Vai demorar pouco, mas muito pouco mesmo, para que todos (mas especialmente os mais jovens) tenham seu dia de Dieckmann e Lawrence. Aplicativos como WhatsApp e Snapchat permitem uma circulação cada vez mais rápida de pornografia de vingança e fotos íntimas, e falhas nos serviços de nuvem como iCloud e Google Drive vão um dia vazar fotos com a rapidez que senhas de internet e números de cartões de crédito vazam hoje.
No futuro, ninguém vai esquecer da nossa foto selfie no banheiro, voltando da academia, registrando com pouca roupa nosso desempenho aeróbico, vazada de alguma forma por aí.
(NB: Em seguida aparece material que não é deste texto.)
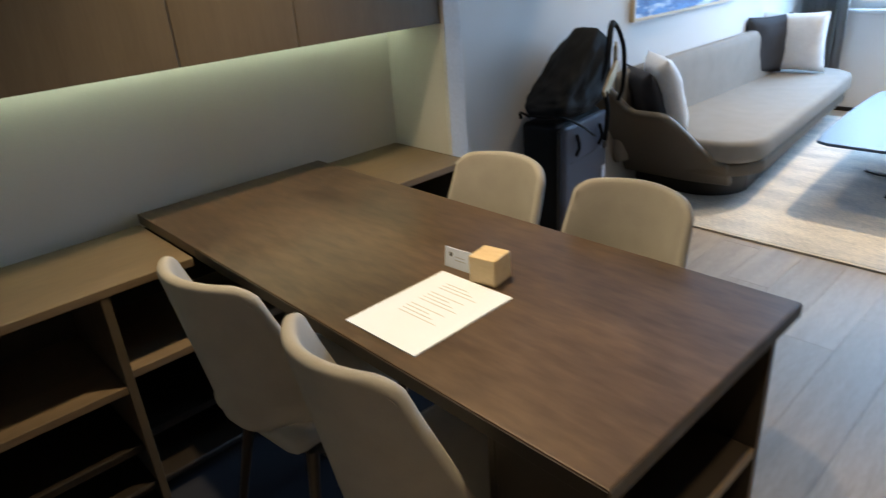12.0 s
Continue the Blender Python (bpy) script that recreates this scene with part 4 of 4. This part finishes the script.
def chair_back(a, v):
    """A bucket: from under the seat it sweeps back, then rises and wraps forward at the sides."""
    b = min(1, v / 0.30)
    u = max(0, (v - 0.30) / 0.70)
    top = 0.890 - 0.010 * a * a - 0.032 * (max(0, abs(a) - 0.74) / 0.26) ** 2.6
    arc = b * math.pi / 2
    z_low = 0.385 + 0.105 * (1 - math.cos(arc)) + 0.055 * a * a * (1 - b * 0.2)
    y_low = 0.10 - 0.295 * math.sin(arc) ** 0.8
    z = z_low + (top - z_low) * u
    w = 0.100 + 0.094 * math.sin(arc) ** 0.7 + 0.006 * math.sin(u * math.pi) - 0.012 * u * u
    y = y_low - 0.062 * u + (0.165 * (1 - 0.50 * u)) * a * a * b
    return (a * w, y, z)


def dining_chair():
    ch = thing("dining_chair", "beige upholstered dining chair tucked at the walnut table", "chair", (0, 0, 0), "chairs round the table", local=True)
    part("backrest", shell(36, 18, chair_back, 0.030), FABRIC, ch, smooth=60)
    part("seat", pad(-0.185, 0.185, -0.15, 0.225, 0.405, 0.478, 0.035, 0.012, 8), FABRIC, ch, smooth=70)
    part("seat_frame", box(-0.15, 0.15, -0.08, 0.18, 0.352, 0.372, 0.004), LEGWOOD, ch)
    for x in (-1, 1):
        for y, lean in ((0.16, 0.02), (-0.07, -0.08)):
            part("leg", tube([(x * 0.135, y, 0.365), (x * 0.180, y + lean, 0.0)], 0.017, 10, 1, taper=0.6), LEGWOOD, ch)
    return ch


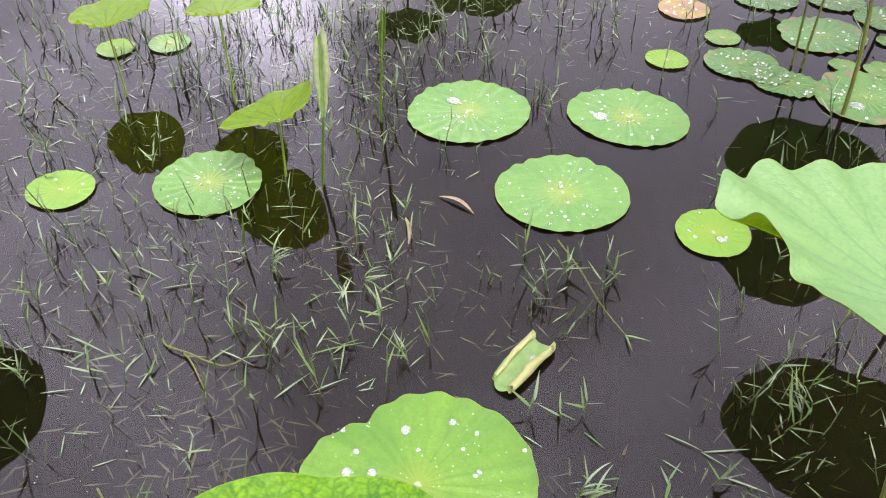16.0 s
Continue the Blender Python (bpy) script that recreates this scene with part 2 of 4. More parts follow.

E então, será que adiantará culpar intermediários como Google e Facebook, ou recorrer à polícia para procurar culpados?
Talvez você esteja se perguntando o que a torcedora do Grêmio tem a ver com memórias na internet relacionadas a sexo. Alguns vão dizer que autores e vítimas de crimes não se devem comparar. Mas quando o tema é direito ao esquecimento, as fronteiras se aproximam.
O Marco Civil acertou em definir direitos civis do cidadão na cultura digital. Antes de criminalizar comportamentos, precisávamos definir direitos. Mas ainda não discutimos o direito ao esquecimento no país, e o tema carece de debate.
Temos ou não temos o direito de controlar nosso passado virtual?
A torcedora do Grêmio, se condenada, merece punição. Racismo é crime. Mas e quando ela quitar sua dívida e for uma ex-racista? Quem não se lembra do casal de São Paulo condenado pela mídia e absolvido posteriormente pela justiça (não sem antes ver sua creche e suas vidas arruinadas)? Merece a torcedora (até mesmo ela) ser julgada eternamente no Facebook e no Google pelos seus atos, mesmo se tiver pago por eles? Seria isso um equivalente à prisão perpétua?
O direito ao esquecimento, mais cedo ou mais tarde, será necessário a todos. Se racismo é crime, que se pague por ele. Mas é nessa parte da memória eterna da internet que temos uma torcedora praticando atos criminosos que se equipara, momentaneamente, a pessoas idôneas como Xuxa, Cicarelli, Dieckmann, Lawrence, a eu e a você, no fantasma de sermos eternamente lembrados, nunca esquecidos, na rede.
P.S.: A propósito, o autor deste texto nunca teve (até agora) uma foto íntima vazada na internet. Nasceu em Porto Alegre, foi gremista, e apoia a criminalização do racismo.